Comment sont gérés les problèmes de sécurité
« L’attentat qui a ciblé, le 6 septembre 2007, à Batna, le convoi présidentiel a certes imposé un nouveau dispositif, mais il n’influe en rien sur l’activité du chef de l’État », assure Loqbi Habba, secrétaire général de la présidence. La direction de la sécurité présidentielle (DSP), qui relève du Département Recherche et Sécurité (DRS, dirigé par le général de corps d’armée Mohamed Medienne, alias Toufik), n’a reçu aucun renfort particulier. C’est plutôt le dispositif de sécurisation des sites visités et des itinéraires qui a été revu à la hausse. Au cur de la machine sécuritaire de Bouteflika : Yazid Zerhouni. Le ministre de l’Intérieur coordonne la lutte antiterroriste et, par voie de conséquence, veille à la protection rapprochée des hautes personnalités de l’État. Chef suprême des armées, Bouteflika dispose de nombreuses interfaces avec les mess d’officiers et les casernes. Réunions quasi quotidiennes avec le général Toufik, rencontres périodiques avec le général major Ahmed Sanhadji, ancien attaché militaire à Paris, actuellement secrétaire général du ministère de la Défense. Bouteflika convoque rarement le Conseil national de sécurité, mais il voit régulièrement les généraux à la retraite Mohamed Touati et Abbas Ghezaïel, ex-patron de la gendarmerie, tous deux conseillers pour les affaires sécuritaires.
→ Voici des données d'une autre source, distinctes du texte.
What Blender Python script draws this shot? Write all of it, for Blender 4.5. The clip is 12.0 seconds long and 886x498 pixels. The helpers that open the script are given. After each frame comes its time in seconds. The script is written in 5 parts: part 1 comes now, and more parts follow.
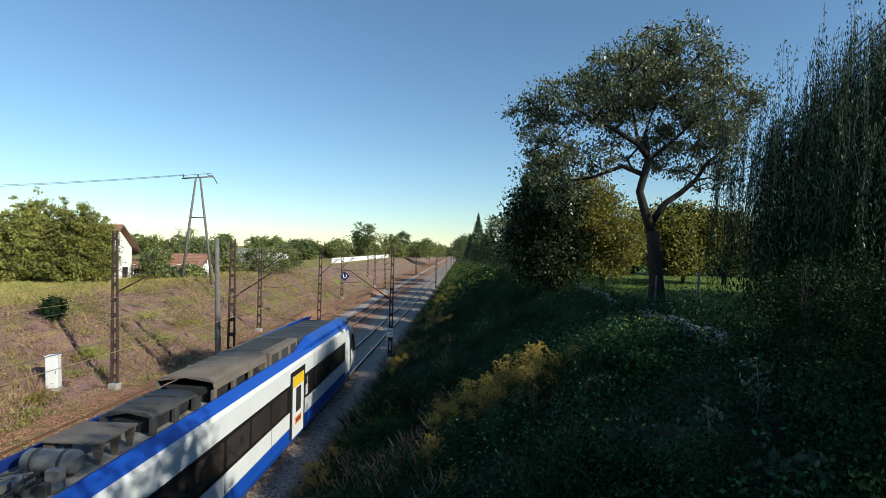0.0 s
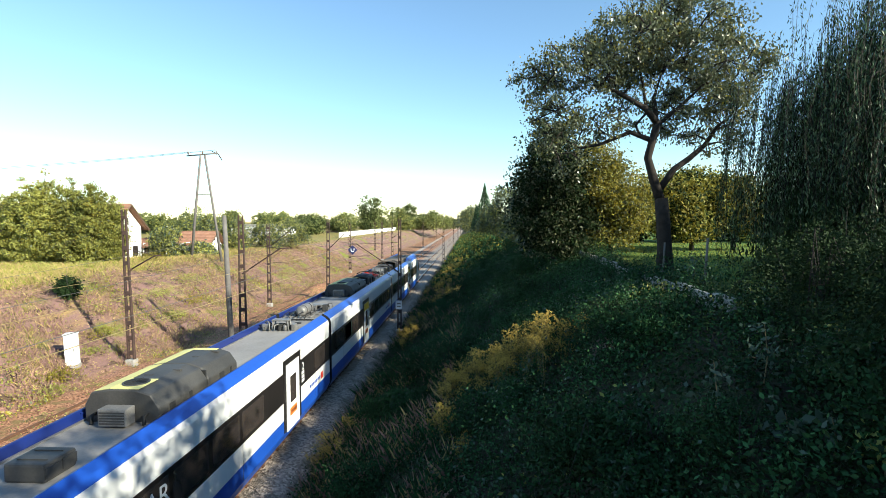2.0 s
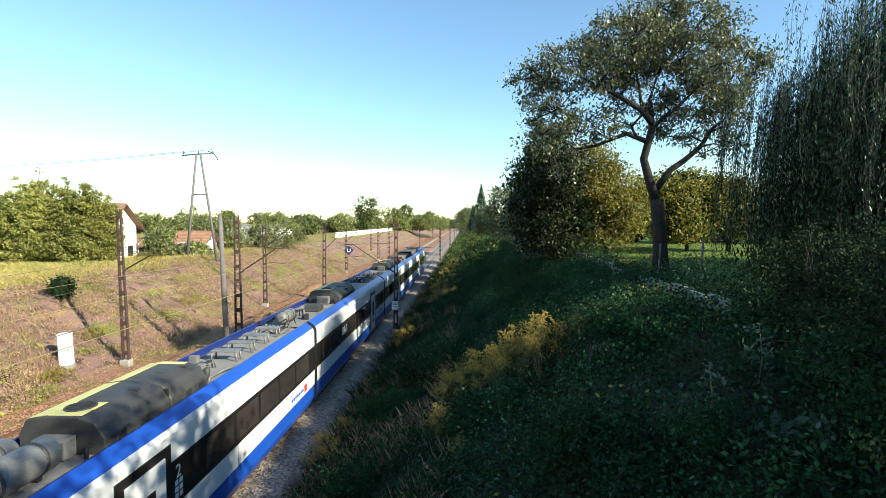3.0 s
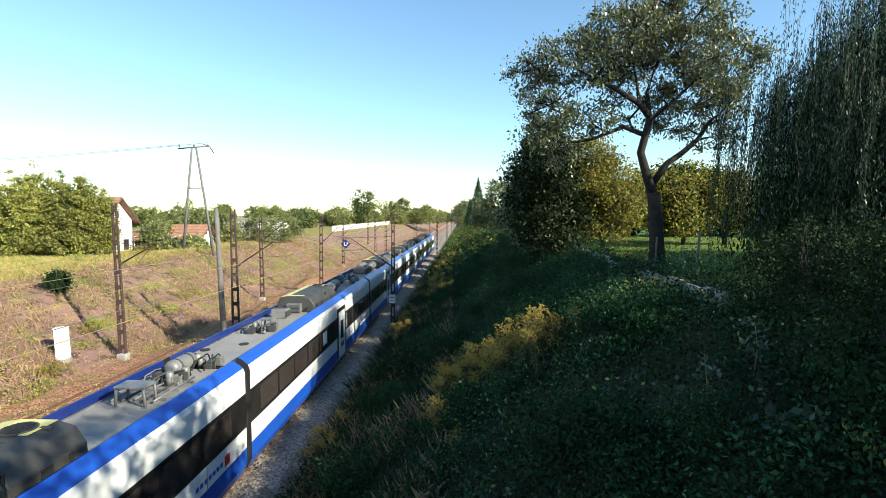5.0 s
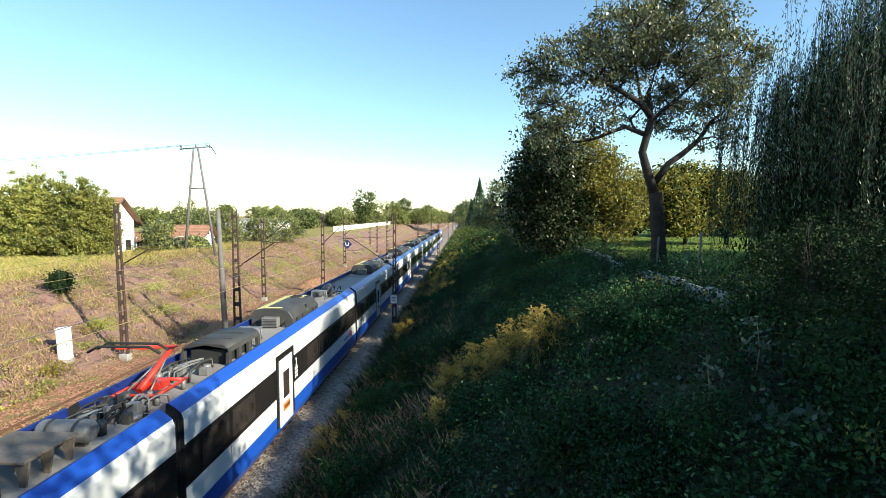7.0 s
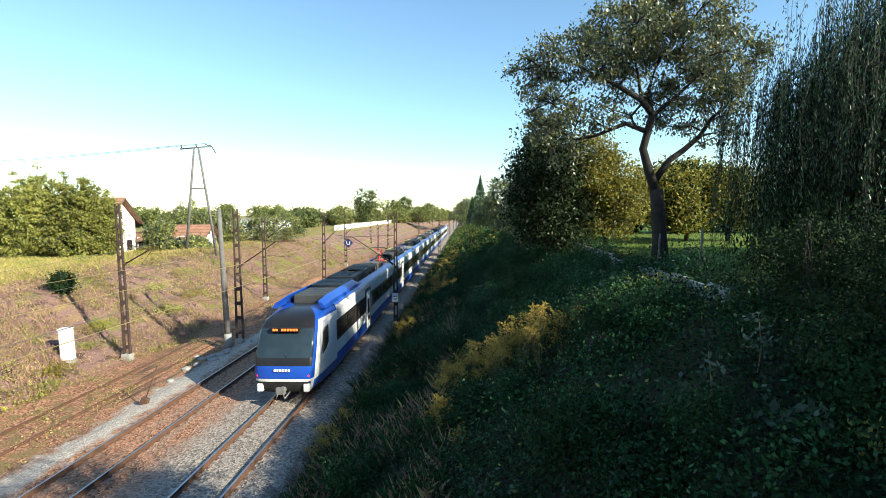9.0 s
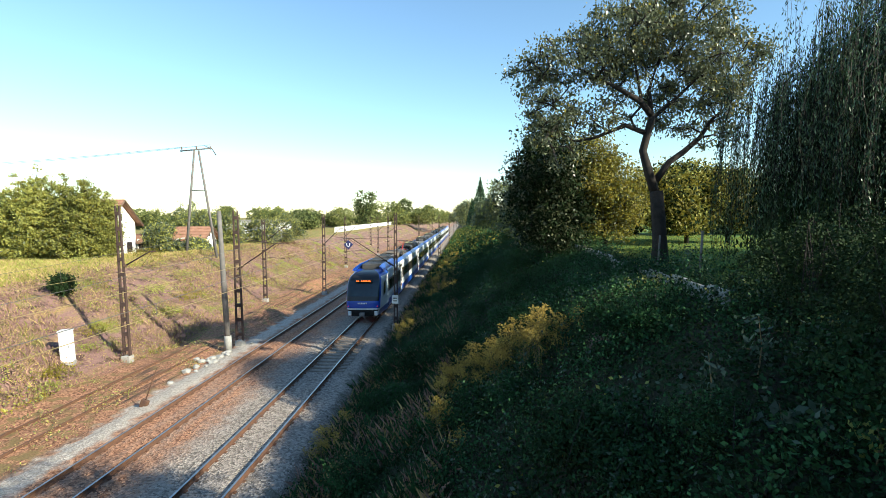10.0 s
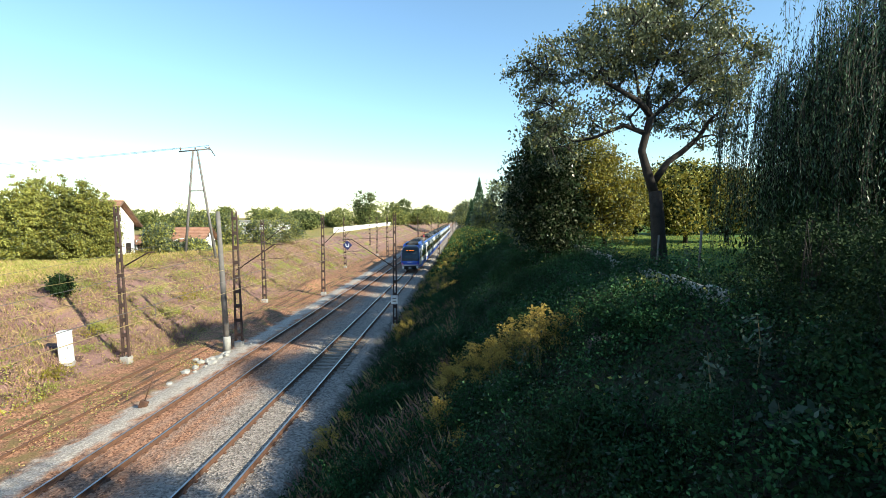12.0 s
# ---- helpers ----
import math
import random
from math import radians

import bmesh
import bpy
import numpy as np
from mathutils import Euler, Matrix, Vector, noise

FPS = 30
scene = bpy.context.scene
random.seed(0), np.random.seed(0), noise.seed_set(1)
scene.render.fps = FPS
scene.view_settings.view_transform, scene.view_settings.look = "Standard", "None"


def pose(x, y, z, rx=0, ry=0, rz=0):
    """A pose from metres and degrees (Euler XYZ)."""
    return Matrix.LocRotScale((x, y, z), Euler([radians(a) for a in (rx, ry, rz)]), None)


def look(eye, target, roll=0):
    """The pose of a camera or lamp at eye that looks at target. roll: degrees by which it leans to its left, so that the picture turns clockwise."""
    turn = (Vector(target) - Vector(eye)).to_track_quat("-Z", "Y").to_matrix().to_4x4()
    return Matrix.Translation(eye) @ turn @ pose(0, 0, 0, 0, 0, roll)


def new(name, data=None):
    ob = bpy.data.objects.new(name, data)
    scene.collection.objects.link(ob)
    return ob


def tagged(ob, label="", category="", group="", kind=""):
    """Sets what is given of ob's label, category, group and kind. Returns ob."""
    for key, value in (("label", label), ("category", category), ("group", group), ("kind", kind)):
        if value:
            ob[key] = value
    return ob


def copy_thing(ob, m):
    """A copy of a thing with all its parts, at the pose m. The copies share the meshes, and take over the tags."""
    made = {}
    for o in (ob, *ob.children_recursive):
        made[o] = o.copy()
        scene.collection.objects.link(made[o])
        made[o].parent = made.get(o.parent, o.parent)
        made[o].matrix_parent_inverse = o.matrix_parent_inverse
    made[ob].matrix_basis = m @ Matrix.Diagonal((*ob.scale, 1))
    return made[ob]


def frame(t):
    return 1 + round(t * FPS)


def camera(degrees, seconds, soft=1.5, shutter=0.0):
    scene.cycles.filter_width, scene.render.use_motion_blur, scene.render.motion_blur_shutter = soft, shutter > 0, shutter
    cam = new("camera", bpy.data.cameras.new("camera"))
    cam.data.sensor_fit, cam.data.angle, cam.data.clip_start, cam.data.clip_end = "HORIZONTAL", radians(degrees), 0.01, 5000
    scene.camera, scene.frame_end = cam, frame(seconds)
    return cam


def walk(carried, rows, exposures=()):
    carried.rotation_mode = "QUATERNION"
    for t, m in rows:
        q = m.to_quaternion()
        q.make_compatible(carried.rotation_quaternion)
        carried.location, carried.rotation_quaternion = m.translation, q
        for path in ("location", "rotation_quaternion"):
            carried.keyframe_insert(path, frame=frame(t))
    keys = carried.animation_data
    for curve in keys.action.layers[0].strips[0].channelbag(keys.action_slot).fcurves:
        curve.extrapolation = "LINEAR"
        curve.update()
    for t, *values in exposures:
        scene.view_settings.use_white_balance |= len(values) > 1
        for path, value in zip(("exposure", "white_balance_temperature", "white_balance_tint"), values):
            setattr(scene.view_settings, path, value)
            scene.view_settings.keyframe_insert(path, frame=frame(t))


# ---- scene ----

Ministres ou conseillers, tous témoignent du volume de travail important abattu par cet homme de 71 ans. « Il nous épuise, assure un membre du staff, qui est de tous les déplacements présidentiels. Ses visites à l’intérieur du pays sont une véritable épreuve physique. Il est capable d’animer un Conseil des ministres durant huit heures. Quant aux oraux qu’il fait passer aux membres de son gouvernement durant les longues soirées de ramadan, ils constituent un vrai chemin de croix. Pas pour lui, mais pour les ministres ou pour nous-mêmes, qui y assistons. » Ses ennuis de santé ? Un mauvais souvenir, selon le docteur Mustapha Bouteflika. Croisé lors d’un sommet de l’Union africaine, le médecin du président assure que « les membres de la délégation lui donnent plus de travail que le principal concerné ». Une vraie machine à lui tout seul.